Richard Di Natale: ‘Prohibition has failed!’

The Australian Greens have officially changed their stance on cannabis, with leader Richard Di Natale announcing its new policy yesterday – calling for the legalisation of adult-use recreational cannabis.

The Conversation’s Michelle Grattan reports:

The Greens say cannabis should be legalised and sold in plain packaging, with its wholesale distribution monopolised by a new government agency.

The controversial policy, released by Greens leader Richard Di Natale on Monday, would ban sale to people under 18, prohibit advertising, and use tax revenue collected for drug treatment and education programs.

“Prohibition has failed,” Di Natale said. “As a drug and alcohol doctor, I’ve seen that the ‘tough on drugs’ approach causes enormous harm. It drives people away from getting help when they need it and exposes them to a dangerous black market”.

At present cannabis is only legal for medical purposes.

Dealing with cannabis is basically a state matter but the Greens propose an Australian Cannabis Agency be set up to bring together state and territory governments, experts and regulators.

The Greens policy says “the agency would issue licences for production and sale, carry out a program of monitoring and enforcement of premises of production and sale, and conduct ongoing review and monitoring of the regulatory scheme to ensure it is functioning optimally”.

The agency, being the single wholesaler, would buy from producers and sell on plain packaged product to retailers.

All sales staff would be required to undertake a “responsible sale of cannabis” course, as well as mental health first aid training. There would be spot checks to ensure compliance.
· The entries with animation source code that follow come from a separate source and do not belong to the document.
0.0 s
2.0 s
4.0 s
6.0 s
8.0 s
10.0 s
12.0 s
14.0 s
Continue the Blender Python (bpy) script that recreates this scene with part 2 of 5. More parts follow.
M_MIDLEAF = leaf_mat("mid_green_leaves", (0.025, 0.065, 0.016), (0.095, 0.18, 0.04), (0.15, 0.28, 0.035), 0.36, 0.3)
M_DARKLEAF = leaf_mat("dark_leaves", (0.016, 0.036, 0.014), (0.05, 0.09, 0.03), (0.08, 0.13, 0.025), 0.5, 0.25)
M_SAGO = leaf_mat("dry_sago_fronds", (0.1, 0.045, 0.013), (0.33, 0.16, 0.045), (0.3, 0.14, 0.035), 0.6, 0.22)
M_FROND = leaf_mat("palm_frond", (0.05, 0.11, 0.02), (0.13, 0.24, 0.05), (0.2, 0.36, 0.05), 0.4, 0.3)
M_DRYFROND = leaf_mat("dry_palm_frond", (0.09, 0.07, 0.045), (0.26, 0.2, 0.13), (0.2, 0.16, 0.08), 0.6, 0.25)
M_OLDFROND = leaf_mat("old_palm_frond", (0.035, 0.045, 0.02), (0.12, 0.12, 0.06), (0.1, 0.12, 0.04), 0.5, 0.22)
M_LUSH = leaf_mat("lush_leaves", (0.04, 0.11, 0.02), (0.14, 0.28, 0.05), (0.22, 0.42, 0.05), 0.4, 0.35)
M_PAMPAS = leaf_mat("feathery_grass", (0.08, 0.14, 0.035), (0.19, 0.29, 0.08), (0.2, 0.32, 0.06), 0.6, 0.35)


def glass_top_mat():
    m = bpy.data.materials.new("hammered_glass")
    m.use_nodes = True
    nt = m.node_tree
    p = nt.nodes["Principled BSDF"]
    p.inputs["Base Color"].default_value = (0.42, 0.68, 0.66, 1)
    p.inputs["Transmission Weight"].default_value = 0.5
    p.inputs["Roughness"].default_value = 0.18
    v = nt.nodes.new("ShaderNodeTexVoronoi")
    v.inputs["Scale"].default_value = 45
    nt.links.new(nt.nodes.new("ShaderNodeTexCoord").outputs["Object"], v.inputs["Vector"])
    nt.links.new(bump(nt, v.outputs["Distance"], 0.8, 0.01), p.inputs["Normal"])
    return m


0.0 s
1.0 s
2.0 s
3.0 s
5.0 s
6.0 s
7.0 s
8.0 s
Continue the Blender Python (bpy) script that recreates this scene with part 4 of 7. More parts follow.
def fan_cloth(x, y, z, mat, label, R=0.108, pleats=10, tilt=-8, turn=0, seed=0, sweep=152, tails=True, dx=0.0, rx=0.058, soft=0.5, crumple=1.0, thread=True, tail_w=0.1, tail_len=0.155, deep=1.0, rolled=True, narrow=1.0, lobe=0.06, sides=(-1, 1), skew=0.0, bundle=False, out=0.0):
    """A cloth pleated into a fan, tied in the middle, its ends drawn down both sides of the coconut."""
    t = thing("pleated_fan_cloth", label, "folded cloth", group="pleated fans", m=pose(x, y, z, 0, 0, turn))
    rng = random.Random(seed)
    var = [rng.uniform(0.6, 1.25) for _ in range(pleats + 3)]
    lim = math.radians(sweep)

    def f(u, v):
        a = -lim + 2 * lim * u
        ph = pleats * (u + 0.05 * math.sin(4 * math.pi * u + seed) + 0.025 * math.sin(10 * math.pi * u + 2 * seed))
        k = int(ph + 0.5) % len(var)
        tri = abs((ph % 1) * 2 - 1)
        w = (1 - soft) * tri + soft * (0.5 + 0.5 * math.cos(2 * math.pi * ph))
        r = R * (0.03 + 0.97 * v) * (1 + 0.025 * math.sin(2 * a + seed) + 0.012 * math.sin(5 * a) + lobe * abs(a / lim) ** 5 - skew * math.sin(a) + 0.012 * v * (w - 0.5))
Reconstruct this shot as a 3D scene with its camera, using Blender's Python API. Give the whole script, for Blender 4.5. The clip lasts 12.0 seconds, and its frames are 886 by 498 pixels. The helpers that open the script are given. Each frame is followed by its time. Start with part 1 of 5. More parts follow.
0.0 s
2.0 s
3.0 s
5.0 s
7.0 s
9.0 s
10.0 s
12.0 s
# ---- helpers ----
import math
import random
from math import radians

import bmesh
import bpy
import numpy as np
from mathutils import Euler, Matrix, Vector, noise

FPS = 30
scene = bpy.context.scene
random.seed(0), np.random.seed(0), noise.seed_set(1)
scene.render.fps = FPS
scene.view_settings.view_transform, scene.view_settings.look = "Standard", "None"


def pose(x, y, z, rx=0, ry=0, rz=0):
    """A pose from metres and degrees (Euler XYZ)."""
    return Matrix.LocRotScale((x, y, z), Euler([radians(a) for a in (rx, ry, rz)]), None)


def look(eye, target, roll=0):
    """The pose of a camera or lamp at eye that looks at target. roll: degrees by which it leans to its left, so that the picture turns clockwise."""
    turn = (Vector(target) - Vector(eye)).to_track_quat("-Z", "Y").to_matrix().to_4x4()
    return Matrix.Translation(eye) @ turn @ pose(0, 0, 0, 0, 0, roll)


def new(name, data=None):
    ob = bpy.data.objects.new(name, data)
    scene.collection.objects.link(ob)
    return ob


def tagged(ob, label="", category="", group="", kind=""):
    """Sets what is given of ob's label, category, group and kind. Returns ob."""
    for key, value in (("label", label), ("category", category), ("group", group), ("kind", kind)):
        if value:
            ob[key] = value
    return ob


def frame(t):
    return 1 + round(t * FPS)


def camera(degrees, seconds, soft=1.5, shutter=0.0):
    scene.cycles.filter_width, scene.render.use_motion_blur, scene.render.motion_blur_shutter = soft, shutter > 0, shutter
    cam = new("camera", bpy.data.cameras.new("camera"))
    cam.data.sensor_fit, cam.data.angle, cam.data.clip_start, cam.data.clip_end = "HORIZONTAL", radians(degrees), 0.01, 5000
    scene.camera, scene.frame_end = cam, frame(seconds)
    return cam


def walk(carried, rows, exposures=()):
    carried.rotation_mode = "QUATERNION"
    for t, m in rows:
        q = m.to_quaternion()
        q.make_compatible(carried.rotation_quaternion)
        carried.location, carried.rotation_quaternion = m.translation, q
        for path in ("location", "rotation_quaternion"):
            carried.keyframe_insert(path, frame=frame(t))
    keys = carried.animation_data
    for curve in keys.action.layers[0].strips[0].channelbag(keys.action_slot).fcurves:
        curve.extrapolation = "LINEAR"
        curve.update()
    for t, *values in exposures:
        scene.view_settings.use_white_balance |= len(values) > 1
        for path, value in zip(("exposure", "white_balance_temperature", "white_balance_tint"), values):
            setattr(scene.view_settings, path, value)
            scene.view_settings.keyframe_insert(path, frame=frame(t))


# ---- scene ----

Advertising would be banned and “big cannabis” avoided by promoting small scale production and plain packaging, according to the policy. People could grow up to six plants for personal use.

Di Natale said: “The Greens see drug use as a health issue, not a criminal issue. Our plan to create a legal market for cannabis production and sale will reduce the risks, bust the business model of criminal dealers and syndicates and protect young people from unfair criminal prosecutions”.

He said that in a poll last year 55% of Australians said they believed cannabis should be taxed and regulated like alcohol and tobacco. The plan would be expected to raise “hundreds of millions” of dollars for the budget.

The Greens policy says that in the United States nine states as well as the District of Columbia have moved to legalise cannabis. It says Spain and Uruguay have also legalised it and Canada intends to do so this year; the New Zealand Prime Minister has agreed to a referendum on it.